- Founded: c. 1970
- Genre: Various
- Country of origin: United States
- Location: North Hollywood, California
- Official website: paramountrecording.com/track-record-north/

= Track Record Studios =

Track Record Studios is a recording studio, originally established around 1970 and located in North Hollywood, California.

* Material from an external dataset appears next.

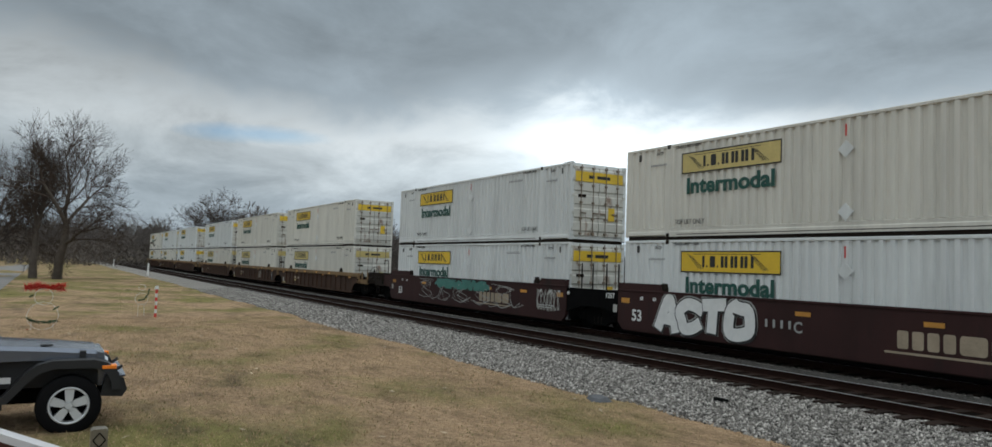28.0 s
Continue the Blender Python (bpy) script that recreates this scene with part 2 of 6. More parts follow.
# paints and metals
WHITE = mat("white_container_paint", (0.655, 0.675, 0.665), 0.5, var=0.15, scale=0.9, fine=9, stretch=(1, 1, 0.14), second=(0.45, 0.43, 0.38), spread=0.63, rnd=0.05)
CREAM = mat("aged_cream_container_paint", (0.645, 0.625, 0.56), 0.55, var=0.15, scale=0.9, fine=9, stretch=(1, 1, 0.13), second=(0.40, 0.33, 0.25), spread=0.64, rnd=0.06)
PALE = mat("pale_grey_container_paint", (0.45, 0.49, 0.54), 0.45, var=0.07, scale=0.6, fine=8, stretch=(1, 1, 0.15), rnd=0.04)
GREY = mat("weathered_grey_container_paint", (0.22, 0.23, 0.235), 0.6, var=0.14, scale=0.8, fine=9, stretch=(1, 1, 0.15), second=(0.35, 0.35, 0.34), spread=0.6)
GREEN = mat("dark_green_container_paint", (0.017, 0.088, 0.050), 0.45, var=0.12, scale=0.8, fine=9, stretch=(1, 1, 0.2))
RUSTY = mat("rust_stained_white_door_paint", (0.55, 0.54, 0.49), 0.6, var=0.18, scale=1.6, fine=12, stretch=(1, 1, 0.3), second=(0.19, 0.10, 0.055), spread=0.565, rnd=0.08)
DOORGREY = mat("grimy_grey_door_paint", (0.42, 0.43, 0.42), 0.6, var=0.2, scale=2.0, fine=12, stretch=(1, 1, 0.4), second=(0.17, 0.12, 0.09), spread=0.64, rnd=0.1)
STEEL = mat("dark_worn_steel", (0.019, 0.014, 0.011), 0.8, var=0.4, scale=3, spec=0.12)
POCKET = mat("shaded_pocket_steel", (0.07, 0.068, 0.064), 0.7, var=0.3, scale=3)
RODGREY = mat("dirty_rod_steel", (0.20, 0.155, 0.115), 0.75, var=0.4, scale=3, second=(0.36, 0.33, 0.27), spread=0.55)
GALV = mat("galvanised_rod", (0.33, 0.33, 0.32), 0.5, metal=0.5, var=0.2, scale=4)
# the shade under the cars is put into these two near-black tones
BLACK = mat("shade_black_steel", (0.004, 0.004, 0.004), 0.9, var=0.3, scale=3, spec=0.06)
TYRE = mat("black_rubber", (0.0065, 0.0065, 0.007), 0.9, var=0.2, scale=6, spec=0.08)
YELLOW = mat("yellow_sign_paint", (0.68, 0.45, 0.03), 0.5, var=0.12, scale=1.5, fine=14, rnd=0.12)
FADED = mat("faded_yellow_sign_paint", (0.56, 0.45, 0.17), 0.55, var=0.18, scale=1.5, fine=14)
FAINT = mat("faded_grey_lettering", (0.27, 0.275, 0.28), 0.7, var=0.25, scale=5)
INK = mat("black_lettering", (0.02, 0.02, 0.02), 0.6, var=0.1)
GREENINK = mat("dark_green_lettering", (0.009, 0.072, 0.056), 0.55, var=0.12, scale=2)
BLUEINK = mat("deep_blue_lettering", (0.008, 0.048, 0.44), 0.45, var=0.10, scale=2)
WHITEINK = mat("white_lettering", (0.72, 0.72, 0.70), 0.6, var=0.12, scale=4)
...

Many gold or platinum records were recorded or mixed at Track Record: The Offspring's Ignition and the follow-up Smash (which has gone platinum six times), Emmylou Harris' Roses in the Snow, Megadeth's Peace Sells... but Who's Buying?, Red Hot Chili Peppers' Mother's Milk, Jane's Addiction's Ritual de lo Habitual, Social Distortion's self-titled third album, Blink-182's Dude Ranch, Wu-Tang Clan's The W, Aerosmith's Nine Lives, Evanescence's Fallen, Aaliyah's One in a Million, Goo Goo Dolls' Dizzy Up the Girl, Maroon 5's Songs About Jane, Tori Amos' Little Earthquakes, Kiss' Revenge and Quincy Jones' Q's Jook Joint.

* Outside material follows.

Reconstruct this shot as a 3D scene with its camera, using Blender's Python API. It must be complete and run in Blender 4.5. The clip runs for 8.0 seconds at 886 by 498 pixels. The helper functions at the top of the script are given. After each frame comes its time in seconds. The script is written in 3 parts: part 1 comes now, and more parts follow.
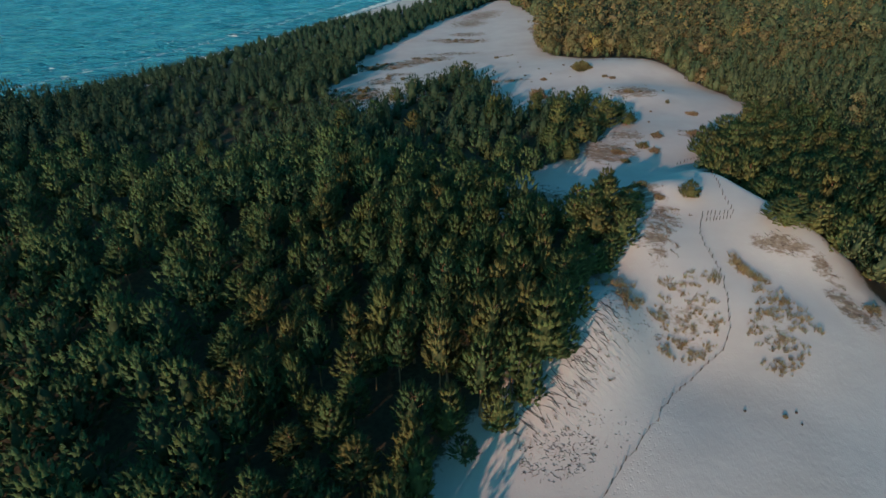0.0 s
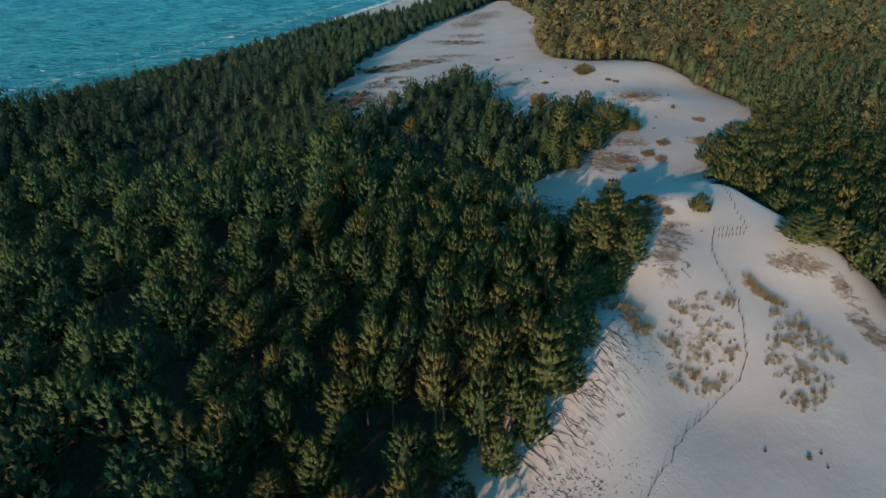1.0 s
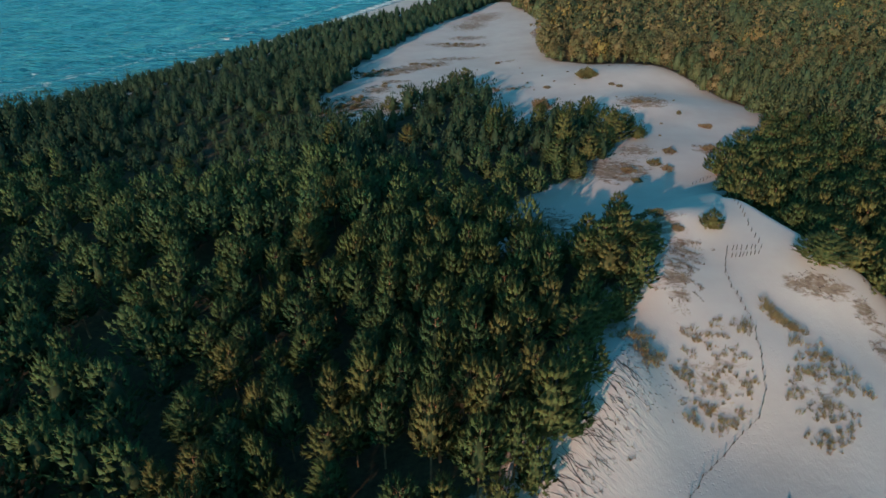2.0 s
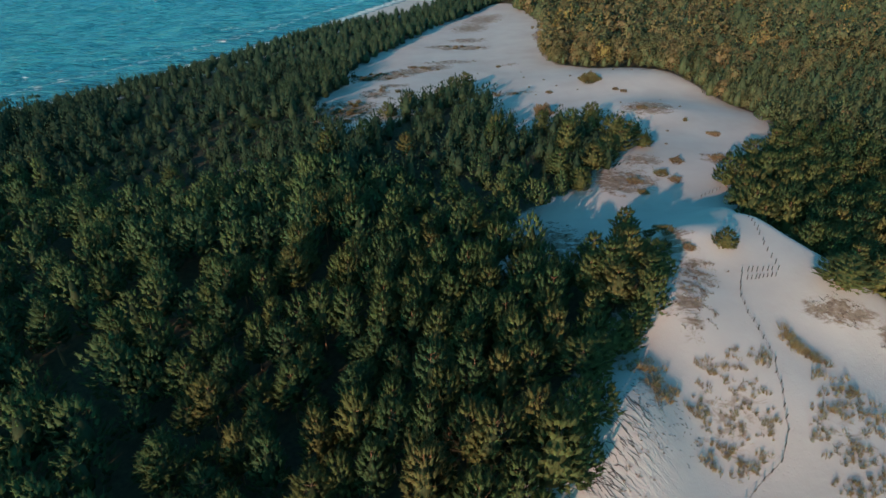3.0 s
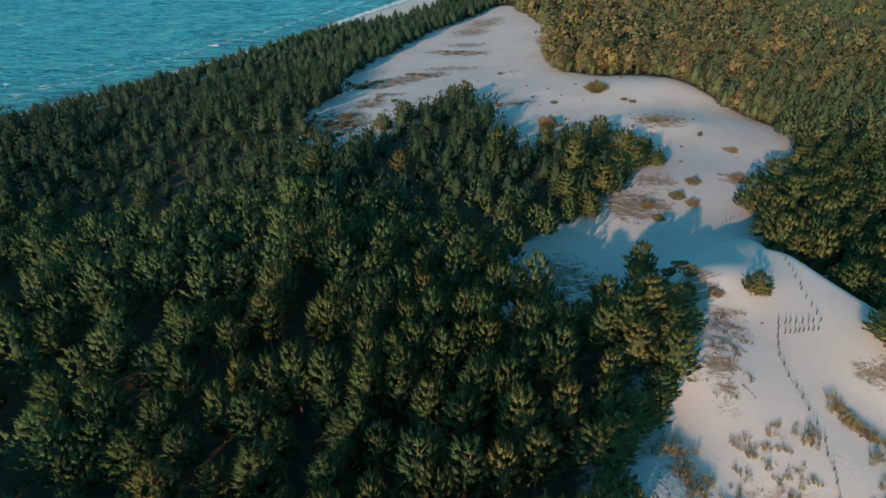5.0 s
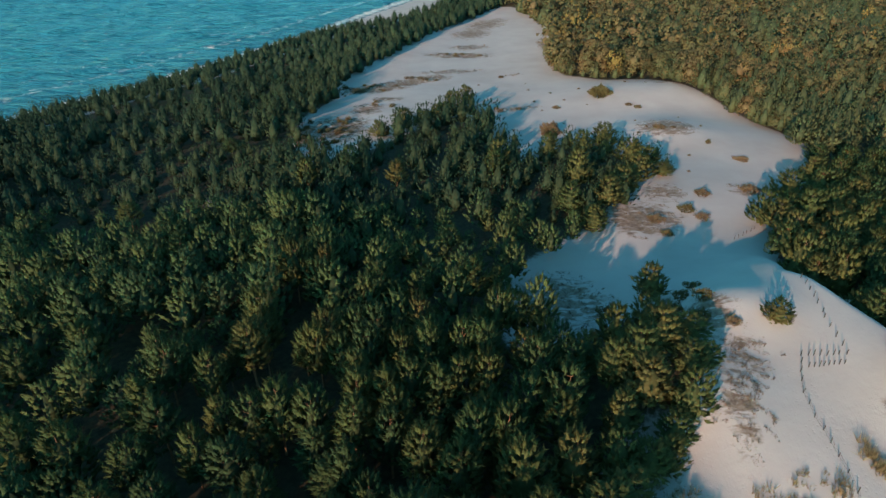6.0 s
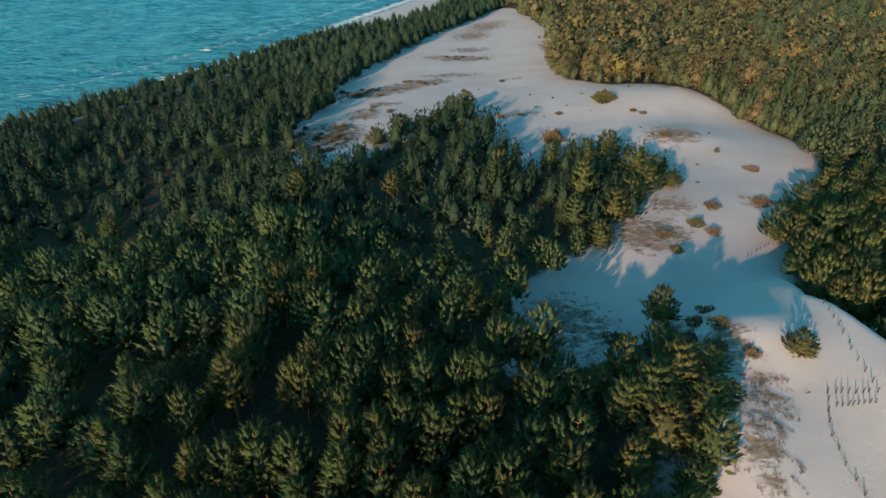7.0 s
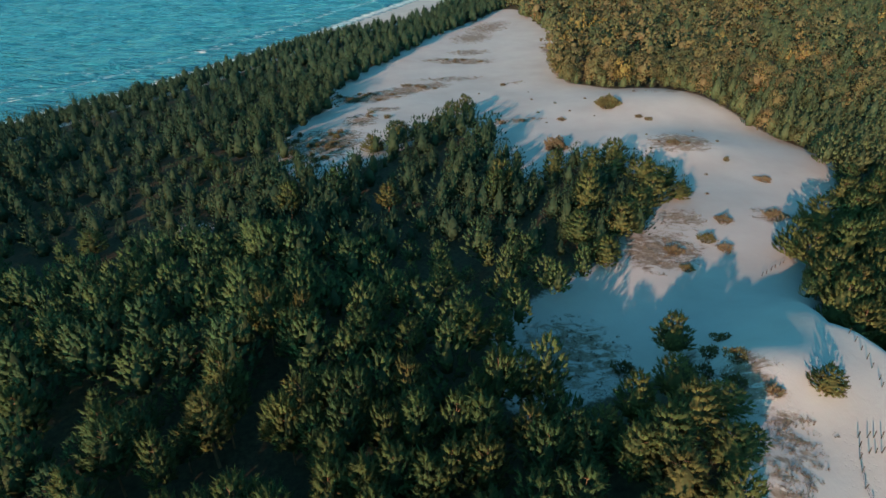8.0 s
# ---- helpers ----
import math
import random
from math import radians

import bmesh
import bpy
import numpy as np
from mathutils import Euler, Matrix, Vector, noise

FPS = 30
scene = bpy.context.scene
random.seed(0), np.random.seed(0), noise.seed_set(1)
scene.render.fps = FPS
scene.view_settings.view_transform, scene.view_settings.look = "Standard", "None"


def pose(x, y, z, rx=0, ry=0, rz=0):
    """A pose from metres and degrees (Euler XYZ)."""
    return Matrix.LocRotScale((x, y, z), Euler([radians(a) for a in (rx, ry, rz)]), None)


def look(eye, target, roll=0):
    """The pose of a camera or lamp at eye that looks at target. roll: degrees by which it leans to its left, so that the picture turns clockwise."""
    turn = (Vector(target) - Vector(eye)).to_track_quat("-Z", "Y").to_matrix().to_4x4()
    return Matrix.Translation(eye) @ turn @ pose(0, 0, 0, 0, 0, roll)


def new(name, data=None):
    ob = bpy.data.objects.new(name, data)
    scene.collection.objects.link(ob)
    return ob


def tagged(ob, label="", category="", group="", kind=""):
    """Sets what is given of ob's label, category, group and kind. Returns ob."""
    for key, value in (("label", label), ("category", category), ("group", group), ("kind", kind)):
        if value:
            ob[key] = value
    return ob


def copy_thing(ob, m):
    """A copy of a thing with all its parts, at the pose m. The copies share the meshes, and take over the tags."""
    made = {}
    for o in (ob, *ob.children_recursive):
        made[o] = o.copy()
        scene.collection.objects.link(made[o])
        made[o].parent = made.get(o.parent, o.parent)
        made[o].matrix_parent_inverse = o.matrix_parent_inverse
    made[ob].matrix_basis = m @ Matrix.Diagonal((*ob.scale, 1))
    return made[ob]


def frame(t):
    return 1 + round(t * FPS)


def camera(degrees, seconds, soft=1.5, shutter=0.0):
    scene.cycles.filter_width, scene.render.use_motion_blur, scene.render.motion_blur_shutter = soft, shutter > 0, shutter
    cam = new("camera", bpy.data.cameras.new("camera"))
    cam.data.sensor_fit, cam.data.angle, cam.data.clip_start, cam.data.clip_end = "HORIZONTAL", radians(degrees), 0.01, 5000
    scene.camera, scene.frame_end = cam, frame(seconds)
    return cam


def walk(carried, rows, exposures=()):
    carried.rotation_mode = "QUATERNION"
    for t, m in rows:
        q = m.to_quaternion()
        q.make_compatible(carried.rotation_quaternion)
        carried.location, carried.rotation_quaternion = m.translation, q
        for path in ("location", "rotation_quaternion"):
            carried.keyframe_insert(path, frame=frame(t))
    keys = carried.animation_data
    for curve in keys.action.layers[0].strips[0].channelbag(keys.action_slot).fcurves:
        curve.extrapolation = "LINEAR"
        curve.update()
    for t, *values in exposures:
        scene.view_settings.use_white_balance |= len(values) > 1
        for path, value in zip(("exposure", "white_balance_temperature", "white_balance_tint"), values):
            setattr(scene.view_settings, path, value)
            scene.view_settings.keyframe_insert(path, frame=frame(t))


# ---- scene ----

Snoop Dogg recorded his first two albums, Doggystyle and Tha Doggfather, at Track Record as did Tupac Shakur for the sessions of two of his posthumous releases R U Still Down? (Remember Me) and Still I Rise, the collaboration with Outlawz. Other clients that have recorded or mixed at the studio include Slayer, Corrosion of Conformity, Trouble, Bad Religion, Agent Orange, Face to Face, Fates Warning, The Bouncing Souls, Ignite, SNFU, Sacred Reich, School of Fish, Tuff, Cypress Hill, Dr. Dre, Ice Cube, LL Cool J, Run–D.M.C., System of a Down, Iggy Pop, Mötley Crüe, Limp Bizkit, Chicago, Scorpions, Foreigner, 7 Seconds, Mary J. Blige, Jessica Simpson, Avenged Sevenfold, John Fogerty, Courtney Love, Kid Rock, Pat Benatar, White Zombie, Brandy, Tito Puente, Coolio, Black Label Society, Dwight Yoakam, Pink and Dishwalla. Studio was purchased by Paramount Recording Studios in 2010.